Ellas entienden que las nuevas generaciones vienen con “otra seguridad”, que se “empoderan enseguida”. Quizás sea por el momento histórico y vital que les toca, y por el camino ya trazado de las más veteranas, que las jóvenes tienen planteos como este: “Tenemos que darle un propósito a nuestra lucha, defender el agua”. En el taller de defensa del territorio y cuidado de la vida, cada una de las mujeres expone con qué amenazas debe lidiar en su entorno y qué estrategias está adoptando al respecto. Muchas de las preocupaciones sobre el territorio en el que viven tienen que ver con el uso de agrotóxicos que “envenenan los cuerpos y los cursos de agua”, con “las empresas extranjeras extractivistas que hacen perforaciones en el acuífero guaraní”, con “la mugre que escupe el Río de la Plata”, con el impacto negativo de las “plantaciones de eucaliptus para las papeleras”, con que “ya no podemos tomar agua de los arroyos”. Frente a la desesperanza que las rodea, vuelven al encuentro, a caminar juntas, como dice una de las participantes: “Me quiero llevar toda la energía de este círculo de mujeres para la lucha en mi territorio”.
“Somos hijas de la luna”
Antes de finalizar el encuentro en Migues las “mujeres del Abya Yala” elaboran una declaración que reúne lo discutido y compartido en los tres días. Ellas se saben “guardianas de la naturaleza y del territorio”; reivindican su “existencia y preexistencia a este Estado” y la “continuidad indígena posterior a las campañas genocidas”. A su vez, se declaran “presentes en todo el territorio nacional, organizadas en comunidades, clanes y otras formas de organización indígena”.
Por eso exigen “la urgente ratificación por parte del Estado uruguayo del Convenio 169 sobre Pueblos Indígenas y Tribales de la Organización Internacional del Trabajo, así como el cumplimiento de las normativas internacionales ya ratificadas por Uruguay como el Convenio de la Diversidad Biológica, el Tratado de Escazú y el Protocolo de Nagoya”. Denuncian “el envenenamiento de las aguas, el aire y la tierra que constituyen una amenaza sobre nuestras vidas y la del resto de las especies, manifestándose en enfermedades respiratorias, distintos tipos de cáncer y afectando a la salud mental”.

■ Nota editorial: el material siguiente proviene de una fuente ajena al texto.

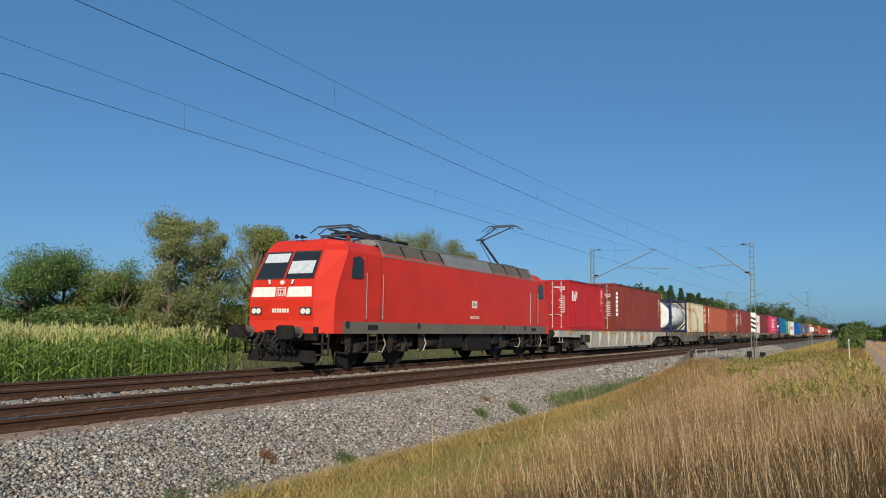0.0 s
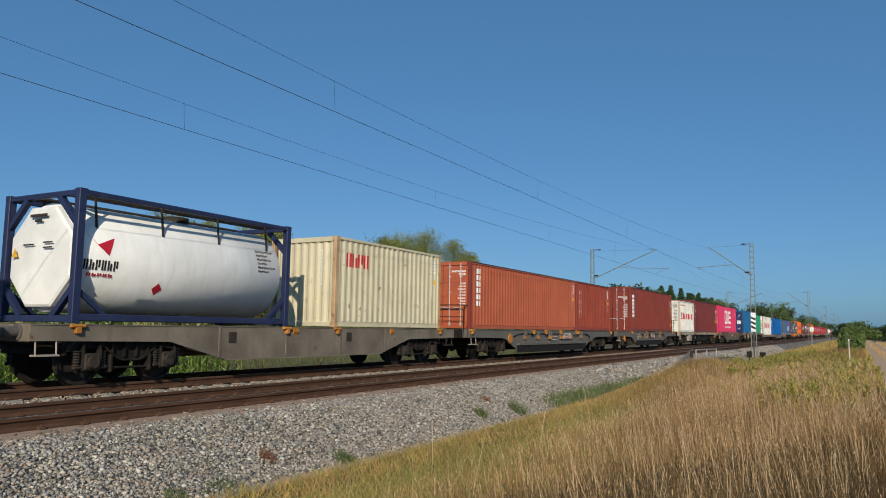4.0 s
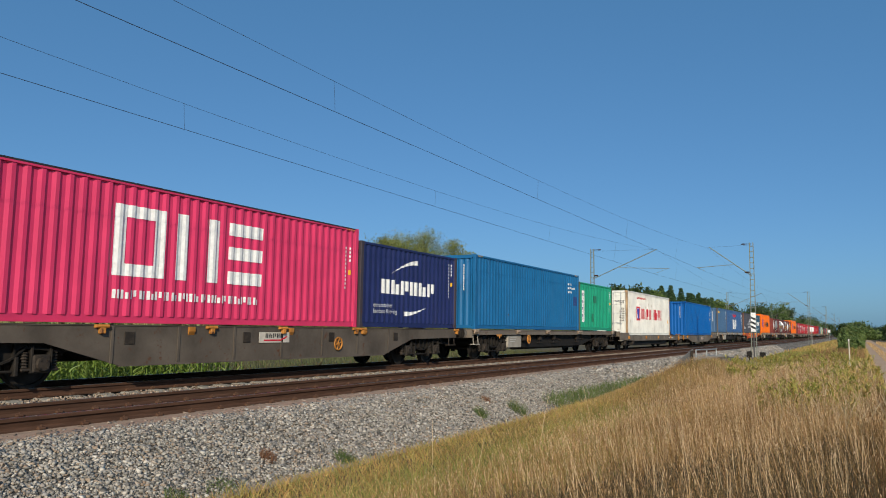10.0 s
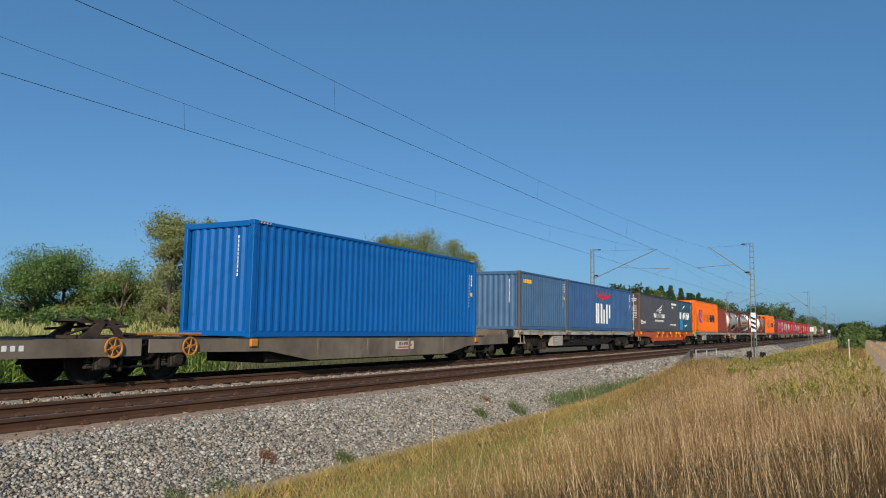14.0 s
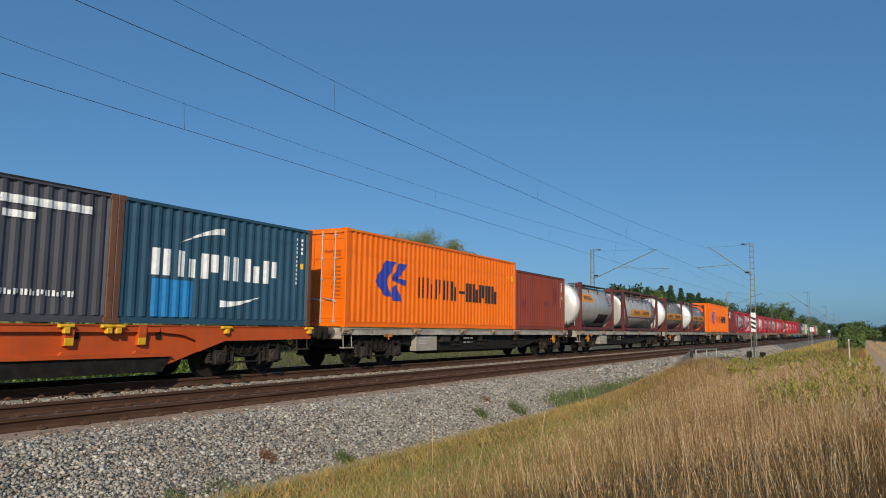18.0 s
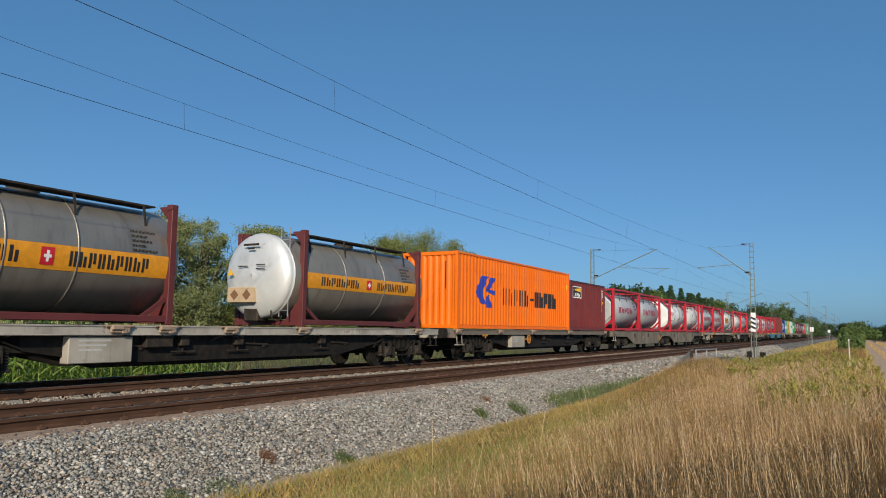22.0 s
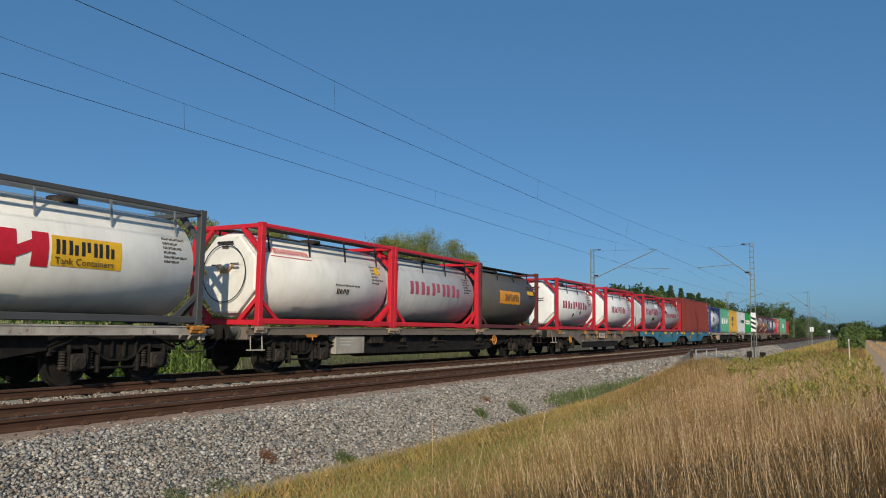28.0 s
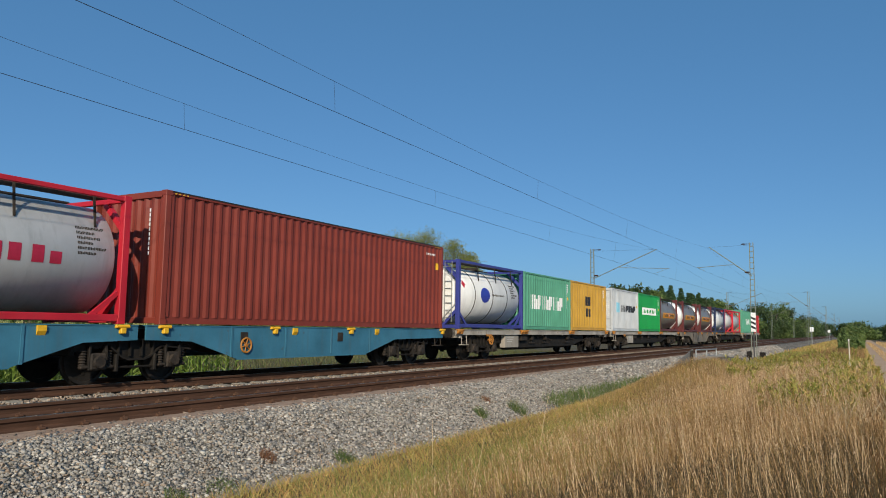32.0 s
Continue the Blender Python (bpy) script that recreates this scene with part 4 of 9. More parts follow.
def build_corn():
    rng = np.random.default_rng(5)
    leaf = island_mix("corn_leaf", [(0.161, 0.265, 0.039), (0.241, 0.345, 0.057), (0.098, 0.184, 0.03), (0.356, 0.425, 0.098)], 0.5, 0, 0.6, 0.25, 0.3)
    tas = island_mix("corn_tassel", [(0.594, 0.57, 0.225), (0.486, 0.475, 0.171), (0.684, 0.655, 0.306)], 0.7, 0, 0.6, 0.15, 0.3)
    xs, ys = [], []
    for k in range(30):
        y = 22.3 + 0.72 * k
        for x in np.arange(max(8.5, 0.50 * y - 1.5), 22.9, 0.17 if k < 8 else 0.24):
            xs.append(x + rng.normal() * 0.04)
            ys.append(y + rng.normal() * 0.06)
    base = np.stack([np.array(xs), np.array(ys), np.full(len(xs), -1.25)], 1)
    n = len(base)
    h = 2.12 + 0.16 * rng.normal(size=n)
    strips("corn_field", base, h, np.full(n, 0.035), np.full(n, 0.03), leaf, "dense field of green maize plants", "maize", 51)
    bl, hl = [], []
    for k in range(11):
        t = 0.12 + 0.075 * k
        bl.append(base + np.stack([np.zeros(n), np.zeros(n), h * t], 1))
        hl.append(np.full(n, 0.55 - 0.02 * k) * (0.7 + 0.5 * rng.random(n)))
    bl, hl = np.concatenate(bl), np.concatenate(hl)
    strips("corn_leaves", bl, hl * 0.62, np.full(len(bl), 0.070), hl * 0.62, leaf, "long arching green maize leaves", "maize", 52, levels=(0.0, 0.3, 0.6, 0.85, 1.0), wid=(0.5, 1.0, 0.9, 0.5))
    bt = np.repeat(base + np.stack([np.zeros(n), np.zeros(n), h * 0.93], 1), 6, 0)
    ht = 0.26 * (0.7 + 0.6 * rng.random(len(bt)))
    strips("corn_tassels", bt, ht, np.full(len(bt), 0.030), ht * 0.6 * rng.random(len(bt)), tas, "pale yellow maize tassels", "maize", 53)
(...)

También exigen “el respeto a nuestros derechos culturales y espirituales, a nuestra educación, a nuestra medicina, a nuestra forma de habitar el territorio y a nuestra manera de nacer y de morir”. Sobre la “discriminación de género, etnia y clase social” que sufren a diario, exigen “la eliminación de todas las formas de discriminación y que se cumpla con el marco legislativo que nos ampara”. Por último, “en el decenio de las lenguas indígenas declarado por Naciones Unidas, manifestamos la necesidad de la recuperación y reconstrucción de nuestras lenguas originarias. Proponemos la inclusión de este conocimiento, con su adecuada metodología, a los programas de educación inicial, primaria y secundaria”.